Le Tribunal est d'avis que, même si les marchandises en cause ne sont pas capables de tirer un projectile à une vitesse de plus de 152,4 mètres par seconde, et de fait, qu'elles ne sont même pas capables de tirer un projectile à une vitesse de plus de 129 mètres par seconde, comme l'a déclaré le témoin expert, cela ne constitue pas un motif qui, à lui seul, justifie une exclusion. À la lumière des éléments de preuve dont dispose le Tribunal, les marchandises en cause n'ont pas été conçues, comme peut-être une arme à balles BB, pour tirer à une certaine faible vitesse. Plutôt, ce sont des sociétés qui les ont conçues de façon à ce qu'elles aient l'apparence d'armes à feu capables de tirer des projectiles à des vitesses qui excèdent de beaucoup les vitesses prévues à l'alinéa 84(3)d) du Code criminel. Selon le Tribunal, c'est cette apparence d'armes à feu, et non la capacité de tir, qui explique pourquoi les répliques sont comprises dans la liste des dispositifs prohibés figurant dans le Code criminel. Étant donné que les dispositifs prohibés sont classés dans le numéro tarifaire 9898.00.00, les marchandises en cause le sont aussi.

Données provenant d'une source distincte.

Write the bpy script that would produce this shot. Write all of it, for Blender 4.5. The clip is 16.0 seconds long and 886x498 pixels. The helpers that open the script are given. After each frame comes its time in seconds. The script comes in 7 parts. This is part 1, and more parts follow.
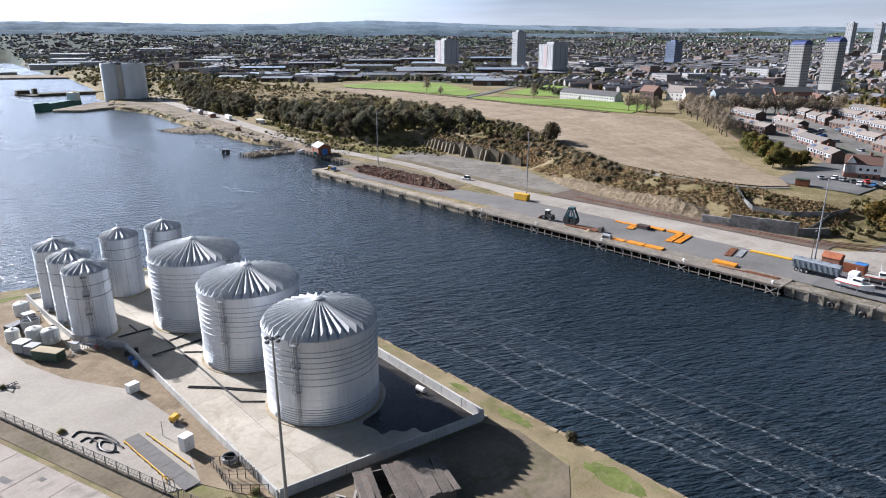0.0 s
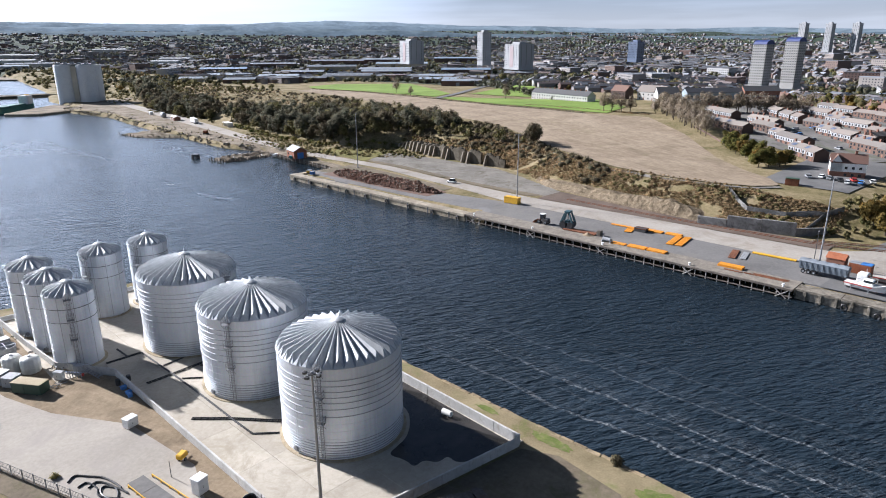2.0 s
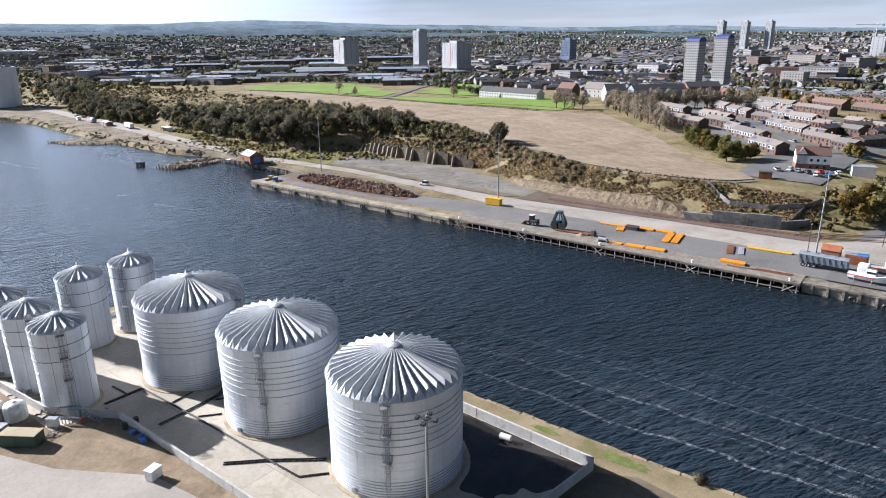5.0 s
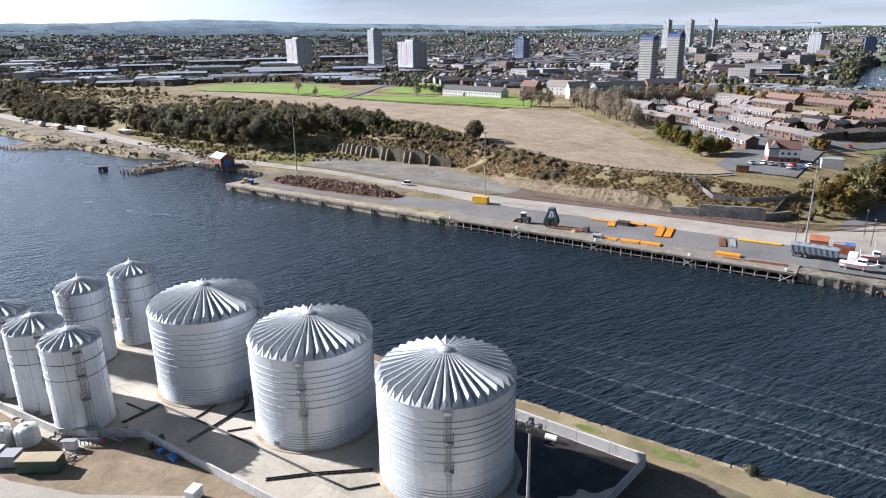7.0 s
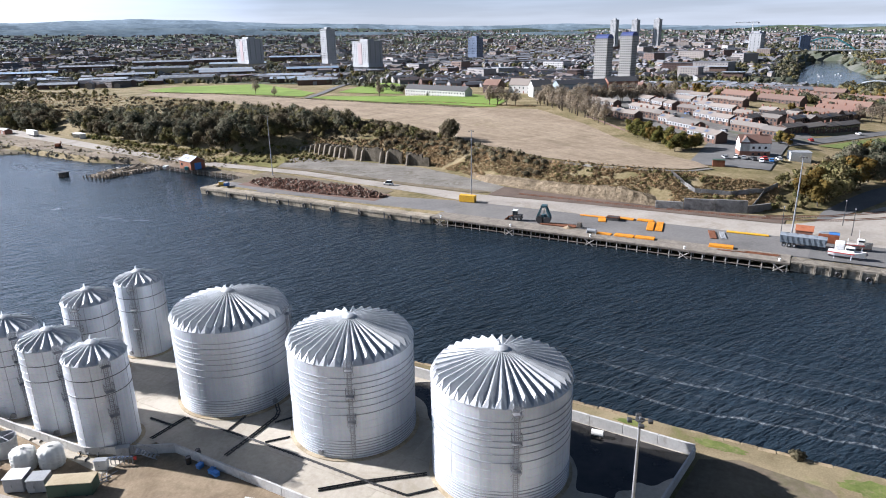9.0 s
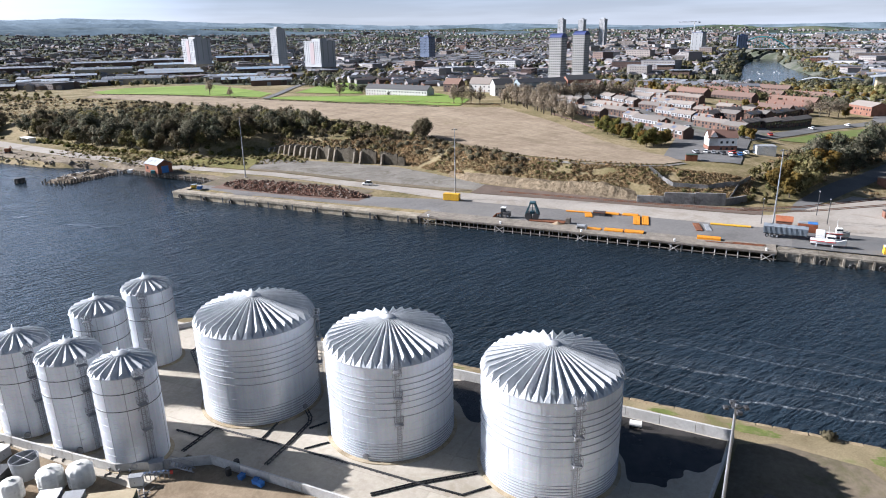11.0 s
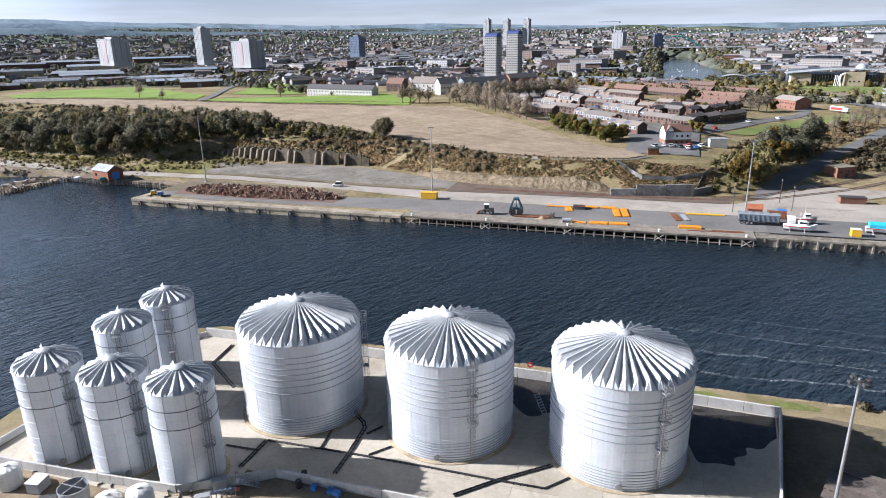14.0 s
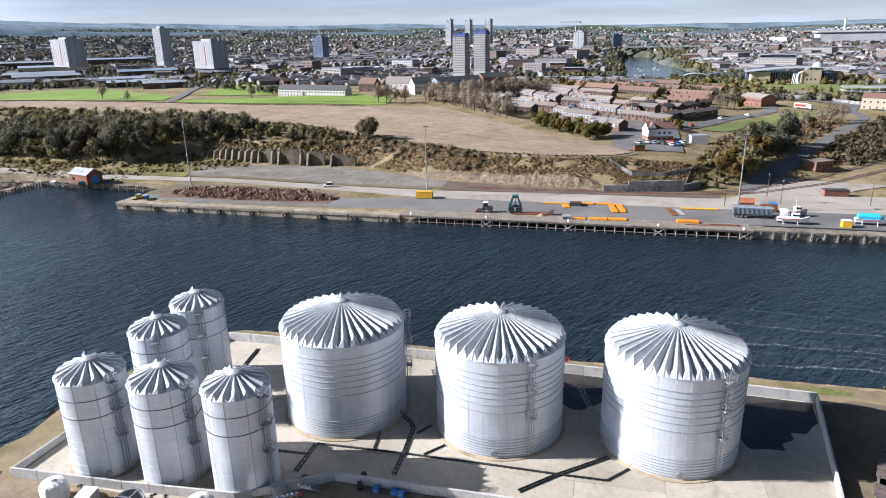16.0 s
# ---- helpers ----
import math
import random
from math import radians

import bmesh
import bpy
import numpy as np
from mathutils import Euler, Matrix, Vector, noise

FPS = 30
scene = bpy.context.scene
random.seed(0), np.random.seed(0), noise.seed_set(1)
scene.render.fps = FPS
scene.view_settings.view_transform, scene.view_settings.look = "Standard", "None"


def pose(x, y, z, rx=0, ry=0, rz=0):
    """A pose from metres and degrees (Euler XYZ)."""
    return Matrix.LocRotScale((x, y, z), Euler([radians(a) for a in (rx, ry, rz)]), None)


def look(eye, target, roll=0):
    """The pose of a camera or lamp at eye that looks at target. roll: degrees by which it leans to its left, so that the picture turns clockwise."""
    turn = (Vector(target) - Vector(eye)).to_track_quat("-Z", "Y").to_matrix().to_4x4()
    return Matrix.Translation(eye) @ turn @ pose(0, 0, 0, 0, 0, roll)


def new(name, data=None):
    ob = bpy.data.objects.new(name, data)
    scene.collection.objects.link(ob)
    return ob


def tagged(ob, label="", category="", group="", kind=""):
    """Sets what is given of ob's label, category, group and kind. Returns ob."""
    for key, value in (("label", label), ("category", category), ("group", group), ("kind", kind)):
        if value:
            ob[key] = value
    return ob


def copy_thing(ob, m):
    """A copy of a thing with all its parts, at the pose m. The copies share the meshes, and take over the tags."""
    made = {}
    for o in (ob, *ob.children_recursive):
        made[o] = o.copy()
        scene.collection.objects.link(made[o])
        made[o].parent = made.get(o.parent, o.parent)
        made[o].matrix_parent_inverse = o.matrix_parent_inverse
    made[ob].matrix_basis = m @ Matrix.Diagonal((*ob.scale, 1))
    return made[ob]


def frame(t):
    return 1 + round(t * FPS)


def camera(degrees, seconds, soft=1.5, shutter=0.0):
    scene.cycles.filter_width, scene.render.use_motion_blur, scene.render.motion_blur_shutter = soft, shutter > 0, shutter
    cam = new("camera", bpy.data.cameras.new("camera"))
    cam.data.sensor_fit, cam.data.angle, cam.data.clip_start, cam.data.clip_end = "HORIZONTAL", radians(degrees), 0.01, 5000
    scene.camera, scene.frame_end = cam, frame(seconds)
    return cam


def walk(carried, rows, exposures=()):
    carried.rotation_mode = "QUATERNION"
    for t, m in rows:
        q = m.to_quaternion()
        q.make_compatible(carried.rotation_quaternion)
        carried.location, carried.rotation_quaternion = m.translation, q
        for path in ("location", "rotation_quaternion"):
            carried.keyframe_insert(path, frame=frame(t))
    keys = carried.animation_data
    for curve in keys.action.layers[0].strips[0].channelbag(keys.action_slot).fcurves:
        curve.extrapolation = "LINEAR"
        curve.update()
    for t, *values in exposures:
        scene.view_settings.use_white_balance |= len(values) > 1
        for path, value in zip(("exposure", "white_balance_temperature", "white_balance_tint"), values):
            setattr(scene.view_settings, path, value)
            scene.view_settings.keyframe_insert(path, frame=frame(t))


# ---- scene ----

Même si le Tribunal n'a pas compétence eu égard à la Loi sur les armes à feu, l'appelant a invoqué le fait que cette loi n'oblige pas à enregistrer les répliques. Le Tribunal estime que l'information contenue dans le feuillet d'information du Centre canadien des armes à feu, qui était compris dans une pièce auxiliaire à l'argumentation de l'appelant, éclaire bien la question. Le feuillet indique que, à compter du 1er décembre 1998, l'importation, la fabrication et la vente de répliques seront illégales (sauf dans certaines circonstances réglementées). Le feuillet comprend aussi une note qui dit ceci : « Si vous transportez vos répliques d'armes à feu à l'extérieur du Canada pour n'importe quelle raison, on vous interdira de les rapporter au Canada. »

Les autres arguments soulevés par l'appelant gravitaient autour du principe de l'équité ou de la disposition des marchandises en cause, deux questions qui débordent la compétence du Tribunal. Le Tribunal n'est pas un tribunal d'équité. Il n'a pas non plus, ainsi qu'il l'a déjà indiqué dans Roozen, compétence pour statuer sur la disposition des marchandises. L'affaire devra être réglée par l'intimé ou par les tribunaux, si l'appelant souhaite y donner suite.

À la lumière de ce qui précède, l'appel est rejeté.


1 . L.R.C. 1985 (2e supp.), c. 1 [ci-après Loi].

2 . L.C. 1997, c. 36.

3 . L.R.C. 1985, c. C-46.

4 . L.C. 1995, c. 39.

5 . Supra note 3.

6 . Pabla Fashions c. S-MRN (30 août 2000) (TCCE) [ci-après Pabla].

7 . Catherine Roozen c. S-MRN (1er mars 1999) (TCCE) [ci-après Roozen].

8 . Le Tribunal fait observer que des modifications apportées à l'article 67.1 de la Loi sont entrées en vigueur le 29 novembre 2001, permettant maintenant à un appelant, qui n'a pas interjeté appel dans le délai de 90 jours prescrit, de présenter une demande de prorogation dudit délai.